Geistiges Eigentum: Wem gehört ein KI-generiertes Bild oder ein KI-generierter Text? Wenn ein urheberrechtlich geschütztes Werk Teil des Trainingsdatensatzes ist, "plagiiert" die KI dann dieses Werk, wenn sie daraus synthetische Daten erzeugt - auch wenn sie es nicht Wort für Wort kopiert? Dies sind heikle - und weitgehend ungeklärte - rechtliche Fragen.
Bias: Die Inhalte, die ein Generative-AI-Sytem erzeugt, werden vollständig von den zugrundeliegenden Trainingsdaten bestimmt. Da diese Daten von Menschen erzeugt wurden, können auch die generierten Ergebnisse fehlerhaft und voreingenommen sein - insbesondere dann, wenn sie ohne menschliche Leitplanken arbeiten. Deswegen hat OpenAI sein Modell vor Veröffentlichung mit Sicherheitsvorkehrungen ausgestattet. Der Leak von Metas ChatGPT-Konkurrenten LLaMA zeigt, was passiert, wenn diese fehlen.

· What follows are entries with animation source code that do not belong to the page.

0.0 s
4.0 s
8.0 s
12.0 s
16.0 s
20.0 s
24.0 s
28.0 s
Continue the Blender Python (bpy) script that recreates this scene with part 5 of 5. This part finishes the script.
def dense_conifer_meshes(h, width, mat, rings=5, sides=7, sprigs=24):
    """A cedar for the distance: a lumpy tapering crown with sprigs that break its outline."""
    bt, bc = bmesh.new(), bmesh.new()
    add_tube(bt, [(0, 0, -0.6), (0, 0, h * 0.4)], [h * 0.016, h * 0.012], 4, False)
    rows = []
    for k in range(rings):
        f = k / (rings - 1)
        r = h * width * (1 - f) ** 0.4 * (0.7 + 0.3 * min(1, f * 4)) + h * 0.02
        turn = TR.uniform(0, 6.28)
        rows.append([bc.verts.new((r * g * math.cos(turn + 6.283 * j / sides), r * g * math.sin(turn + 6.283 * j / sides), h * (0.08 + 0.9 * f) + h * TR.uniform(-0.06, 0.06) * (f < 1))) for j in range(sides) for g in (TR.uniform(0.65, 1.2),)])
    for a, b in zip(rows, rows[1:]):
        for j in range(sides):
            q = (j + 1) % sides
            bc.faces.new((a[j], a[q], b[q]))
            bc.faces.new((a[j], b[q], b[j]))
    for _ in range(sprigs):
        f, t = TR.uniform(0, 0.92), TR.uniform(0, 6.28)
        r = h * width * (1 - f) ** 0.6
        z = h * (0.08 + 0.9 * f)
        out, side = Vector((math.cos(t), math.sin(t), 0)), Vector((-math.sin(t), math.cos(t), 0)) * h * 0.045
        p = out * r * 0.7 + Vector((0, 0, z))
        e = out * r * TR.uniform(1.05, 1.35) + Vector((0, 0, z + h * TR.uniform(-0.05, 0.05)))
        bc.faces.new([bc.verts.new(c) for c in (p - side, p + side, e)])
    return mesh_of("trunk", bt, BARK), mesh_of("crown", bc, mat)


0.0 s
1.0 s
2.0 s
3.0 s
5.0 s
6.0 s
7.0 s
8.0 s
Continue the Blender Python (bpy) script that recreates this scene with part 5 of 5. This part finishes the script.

Energieverbrauch: Neben den philosophischen Fragen wirft Generative AI auch einige sehr praktische Probleme auf: Zum einen ist das Training eines generativen KI-Modells sehr rechenintensiv. Unternehmen, die in diesen Bereich einsteigen wollen, müssen also mit erhöhten Cloud-Rechnungen rechnen. Letztlich stellt sich darüber hinaus die Frage, ob der erhöhte Stromverbrauch - und letztlich auch die Treibhausgasemissionen - das Endergebnis wert sind (ähnlich wie bei Blockchain und Kryptowährungen).
Generative-AI-Anwendungsfälle
Dennoch ist das Potenzial, das in Generative-AI-Systemen steckt, nicht zu unterschätzen. Das zeigt ein Blick auf mögliche Use Cases (abseits eines intelligenten Chatbots):
Code-Generierung: Die Idee, dass generative KI Software programmieren könnte, ist nichts Neues. ChatGPT und Co. verstehen Programmiersprachen tatsächlich ähnlich gut wie natürliche Sprachen. Das macht sie zu wertvollen Werkzeugen, um die Entwicklerproduktivität zu steigern.
Billige und einfache Content-Erstellung: Dieser Punkt ist nicht nur problematisch, sondern birgt auch Chancen: Dieselbe KI, die Spam-E-Mails schreibt, kann auch legitime Marketing-E-Mails verfassen. Generative KI-Systeme blühen auf, wenn es um hochstrukturierte Formen von Text geht, die nicht viel Kreativität erfordern - etwa Lebensläufe und Anschreiben.
Technisches Design: Visuelle Kunst und natürliche Sprache haben im Bereich der generativen KI viel Aufmerksamkeit erregt, weil sie für normale Menschen leicht zu verstehen sind. Aber ähnliche Techniken werden für die Entwicklung von Mikrochips bis hin zu neuen Medikamenten eingesetzt - und mit an Sicherheit grenzender Wahrscheinlichkeit bald auch im Bereich IT-Architektur Einzug halten. (fm)
Dieser Beitrag basiert auf einem Artikel unserer US-Schwesterpublikation Network World.